DATA PROVIDED -
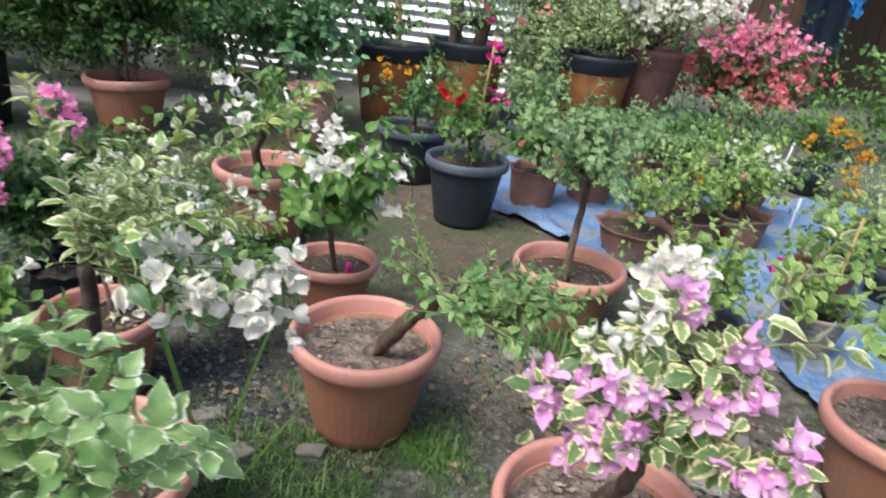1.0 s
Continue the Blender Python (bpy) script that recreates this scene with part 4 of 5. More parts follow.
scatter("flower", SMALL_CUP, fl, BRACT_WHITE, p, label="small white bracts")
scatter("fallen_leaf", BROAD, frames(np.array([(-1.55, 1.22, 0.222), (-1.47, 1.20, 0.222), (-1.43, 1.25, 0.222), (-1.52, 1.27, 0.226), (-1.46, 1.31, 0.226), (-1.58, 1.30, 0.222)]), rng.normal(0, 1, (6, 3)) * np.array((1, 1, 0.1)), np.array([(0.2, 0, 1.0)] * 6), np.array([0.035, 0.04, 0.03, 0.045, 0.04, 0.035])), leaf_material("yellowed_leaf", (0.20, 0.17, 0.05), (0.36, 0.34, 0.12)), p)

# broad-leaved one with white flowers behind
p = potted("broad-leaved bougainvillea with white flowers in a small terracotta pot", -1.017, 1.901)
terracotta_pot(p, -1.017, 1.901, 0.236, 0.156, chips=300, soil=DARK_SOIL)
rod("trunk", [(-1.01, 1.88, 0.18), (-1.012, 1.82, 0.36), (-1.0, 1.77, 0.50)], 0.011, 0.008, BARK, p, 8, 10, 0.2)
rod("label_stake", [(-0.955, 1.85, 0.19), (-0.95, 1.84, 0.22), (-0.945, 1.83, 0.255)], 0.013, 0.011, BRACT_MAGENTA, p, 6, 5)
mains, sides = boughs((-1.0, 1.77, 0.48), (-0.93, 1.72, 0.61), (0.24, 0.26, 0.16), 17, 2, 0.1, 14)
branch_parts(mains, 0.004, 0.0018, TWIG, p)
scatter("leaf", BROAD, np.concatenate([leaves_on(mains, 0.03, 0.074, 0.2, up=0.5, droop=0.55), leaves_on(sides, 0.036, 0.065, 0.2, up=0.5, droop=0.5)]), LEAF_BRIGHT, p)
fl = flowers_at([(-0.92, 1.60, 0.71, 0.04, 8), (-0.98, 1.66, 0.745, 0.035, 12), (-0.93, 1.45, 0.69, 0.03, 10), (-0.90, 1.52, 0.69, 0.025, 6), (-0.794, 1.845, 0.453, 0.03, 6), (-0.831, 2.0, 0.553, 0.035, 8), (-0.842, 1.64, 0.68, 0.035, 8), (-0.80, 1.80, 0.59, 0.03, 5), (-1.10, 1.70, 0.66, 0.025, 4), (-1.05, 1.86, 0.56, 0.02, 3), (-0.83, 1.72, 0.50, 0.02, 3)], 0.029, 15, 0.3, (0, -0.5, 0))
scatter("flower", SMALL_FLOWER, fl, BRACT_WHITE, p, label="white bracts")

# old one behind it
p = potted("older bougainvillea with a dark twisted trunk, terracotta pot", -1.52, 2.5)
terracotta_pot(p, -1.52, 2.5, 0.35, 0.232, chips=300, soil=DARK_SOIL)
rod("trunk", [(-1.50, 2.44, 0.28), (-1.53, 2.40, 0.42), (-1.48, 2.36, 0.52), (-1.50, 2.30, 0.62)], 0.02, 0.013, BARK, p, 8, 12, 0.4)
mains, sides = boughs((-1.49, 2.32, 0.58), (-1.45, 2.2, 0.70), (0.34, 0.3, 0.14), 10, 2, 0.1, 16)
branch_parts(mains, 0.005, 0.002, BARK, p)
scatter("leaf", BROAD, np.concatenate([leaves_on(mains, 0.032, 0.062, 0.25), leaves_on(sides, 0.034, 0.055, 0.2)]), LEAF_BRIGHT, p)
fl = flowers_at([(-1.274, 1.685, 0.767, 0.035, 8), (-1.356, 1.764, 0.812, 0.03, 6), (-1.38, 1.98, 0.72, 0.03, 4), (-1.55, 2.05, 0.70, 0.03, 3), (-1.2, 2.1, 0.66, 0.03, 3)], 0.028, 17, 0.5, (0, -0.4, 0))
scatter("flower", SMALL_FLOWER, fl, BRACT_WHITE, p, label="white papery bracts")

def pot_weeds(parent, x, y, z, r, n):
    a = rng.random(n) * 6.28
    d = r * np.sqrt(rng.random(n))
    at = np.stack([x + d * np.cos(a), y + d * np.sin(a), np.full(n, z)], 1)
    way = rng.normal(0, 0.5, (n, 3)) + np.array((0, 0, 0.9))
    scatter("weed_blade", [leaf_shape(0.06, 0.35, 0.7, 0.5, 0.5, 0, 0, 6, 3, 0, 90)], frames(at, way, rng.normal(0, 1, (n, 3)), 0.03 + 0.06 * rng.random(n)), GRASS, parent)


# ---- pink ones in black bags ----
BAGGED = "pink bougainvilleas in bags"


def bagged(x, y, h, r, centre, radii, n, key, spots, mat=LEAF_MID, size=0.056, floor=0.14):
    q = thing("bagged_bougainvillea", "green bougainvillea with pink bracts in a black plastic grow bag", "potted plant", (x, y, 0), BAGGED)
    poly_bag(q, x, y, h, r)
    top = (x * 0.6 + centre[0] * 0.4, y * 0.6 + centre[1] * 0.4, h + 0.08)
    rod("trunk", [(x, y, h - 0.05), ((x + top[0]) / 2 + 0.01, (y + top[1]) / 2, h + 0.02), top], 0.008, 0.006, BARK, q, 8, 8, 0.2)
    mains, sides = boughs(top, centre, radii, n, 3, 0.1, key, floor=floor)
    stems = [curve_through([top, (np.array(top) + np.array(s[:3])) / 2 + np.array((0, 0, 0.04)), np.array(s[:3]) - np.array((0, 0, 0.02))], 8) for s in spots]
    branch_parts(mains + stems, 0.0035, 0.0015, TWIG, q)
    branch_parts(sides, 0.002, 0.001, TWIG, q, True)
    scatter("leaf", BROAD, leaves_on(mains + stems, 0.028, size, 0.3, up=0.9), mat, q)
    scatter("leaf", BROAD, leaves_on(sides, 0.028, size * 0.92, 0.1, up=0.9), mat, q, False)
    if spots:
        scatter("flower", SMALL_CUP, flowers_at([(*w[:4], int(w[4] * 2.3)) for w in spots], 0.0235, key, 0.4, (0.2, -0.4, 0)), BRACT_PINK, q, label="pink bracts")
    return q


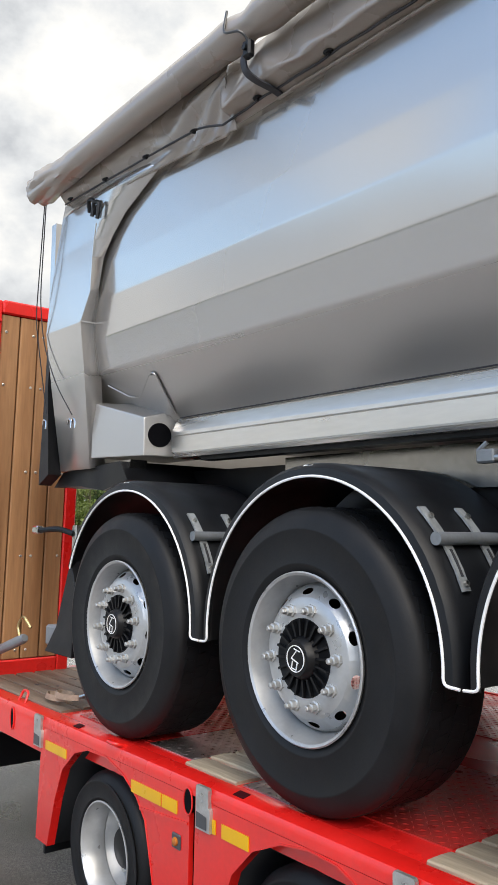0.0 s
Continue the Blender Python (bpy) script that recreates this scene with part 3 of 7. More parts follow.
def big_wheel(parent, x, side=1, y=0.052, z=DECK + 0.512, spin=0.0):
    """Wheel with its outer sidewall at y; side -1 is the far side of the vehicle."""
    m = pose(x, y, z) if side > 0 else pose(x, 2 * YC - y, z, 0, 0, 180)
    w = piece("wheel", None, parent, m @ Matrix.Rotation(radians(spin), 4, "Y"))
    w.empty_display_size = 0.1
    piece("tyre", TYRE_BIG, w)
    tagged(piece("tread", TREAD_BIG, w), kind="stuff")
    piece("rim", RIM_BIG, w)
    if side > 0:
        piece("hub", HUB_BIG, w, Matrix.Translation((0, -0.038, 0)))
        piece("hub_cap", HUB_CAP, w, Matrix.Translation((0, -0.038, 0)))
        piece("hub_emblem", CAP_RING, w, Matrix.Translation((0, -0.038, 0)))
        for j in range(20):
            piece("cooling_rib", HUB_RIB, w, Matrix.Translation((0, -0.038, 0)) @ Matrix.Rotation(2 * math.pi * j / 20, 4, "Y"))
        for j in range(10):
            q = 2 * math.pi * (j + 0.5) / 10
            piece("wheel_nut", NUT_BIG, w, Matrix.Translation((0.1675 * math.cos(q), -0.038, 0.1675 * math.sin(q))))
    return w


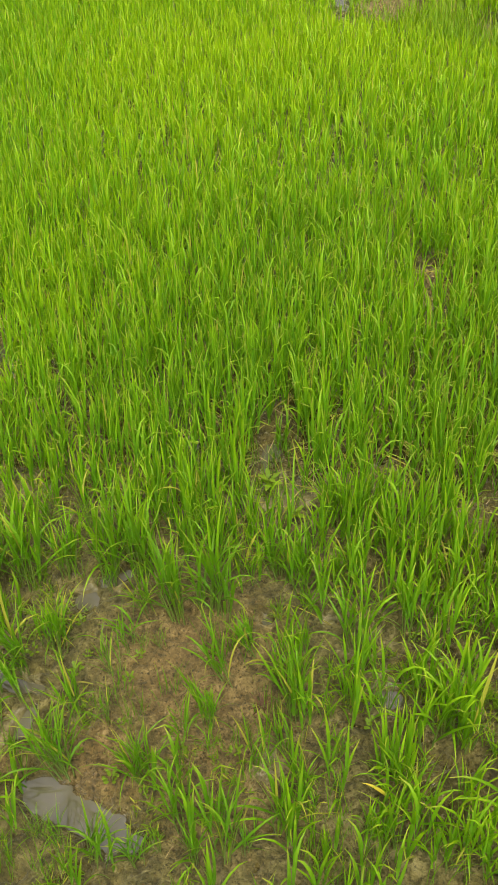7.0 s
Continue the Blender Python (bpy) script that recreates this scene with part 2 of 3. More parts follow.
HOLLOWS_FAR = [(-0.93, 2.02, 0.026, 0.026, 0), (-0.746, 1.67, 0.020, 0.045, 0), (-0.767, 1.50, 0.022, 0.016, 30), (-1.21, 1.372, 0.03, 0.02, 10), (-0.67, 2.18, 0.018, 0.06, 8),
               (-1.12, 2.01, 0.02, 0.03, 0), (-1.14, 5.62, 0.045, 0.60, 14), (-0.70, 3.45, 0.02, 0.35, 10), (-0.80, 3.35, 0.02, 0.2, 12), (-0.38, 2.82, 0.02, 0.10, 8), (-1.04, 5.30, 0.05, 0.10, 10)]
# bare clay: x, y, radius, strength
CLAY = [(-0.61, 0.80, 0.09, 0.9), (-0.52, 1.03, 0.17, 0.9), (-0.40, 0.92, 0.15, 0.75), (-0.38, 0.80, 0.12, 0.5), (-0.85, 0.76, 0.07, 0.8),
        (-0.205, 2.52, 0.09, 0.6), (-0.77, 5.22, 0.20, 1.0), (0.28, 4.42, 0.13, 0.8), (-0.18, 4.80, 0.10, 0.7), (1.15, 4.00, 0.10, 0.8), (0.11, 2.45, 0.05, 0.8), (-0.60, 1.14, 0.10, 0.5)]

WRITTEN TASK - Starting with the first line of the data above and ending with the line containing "0.34, 0.12)), p)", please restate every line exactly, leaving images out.

CORRECT RESULT -
1.0 s
Continue the Blender Python (bpy) script that recreates this scene with part 4 of 5. More parts follow.
scatter("flower", SMALL_CUP, fl, BRACT_WHITE, p, label="small white bracts")
scatter("fallen_leaf", BROAD, frames(np.array([(-1.55, 1.22, 0.222), (-1.47, 1.20, 0.222), (-1.43, 1.25, 0.222), (-1.52, 1.27, 0.226), (-1.46, 1.31, 0.226), (-1.58, 1.30, 0.222)]), rng.normal(0, 1, (6, 3)) * np.array((1, 1, 0.1)), np.array([(0.2, 0, 1.0)] * 6), np.array([0.035, 0.04, 0.03, 0.045, 0.04, 0.035])), leaf_material("yellowed_leaf", (0.20, 0.17, 0.05), (0.36, 0.34, 0.12)), p)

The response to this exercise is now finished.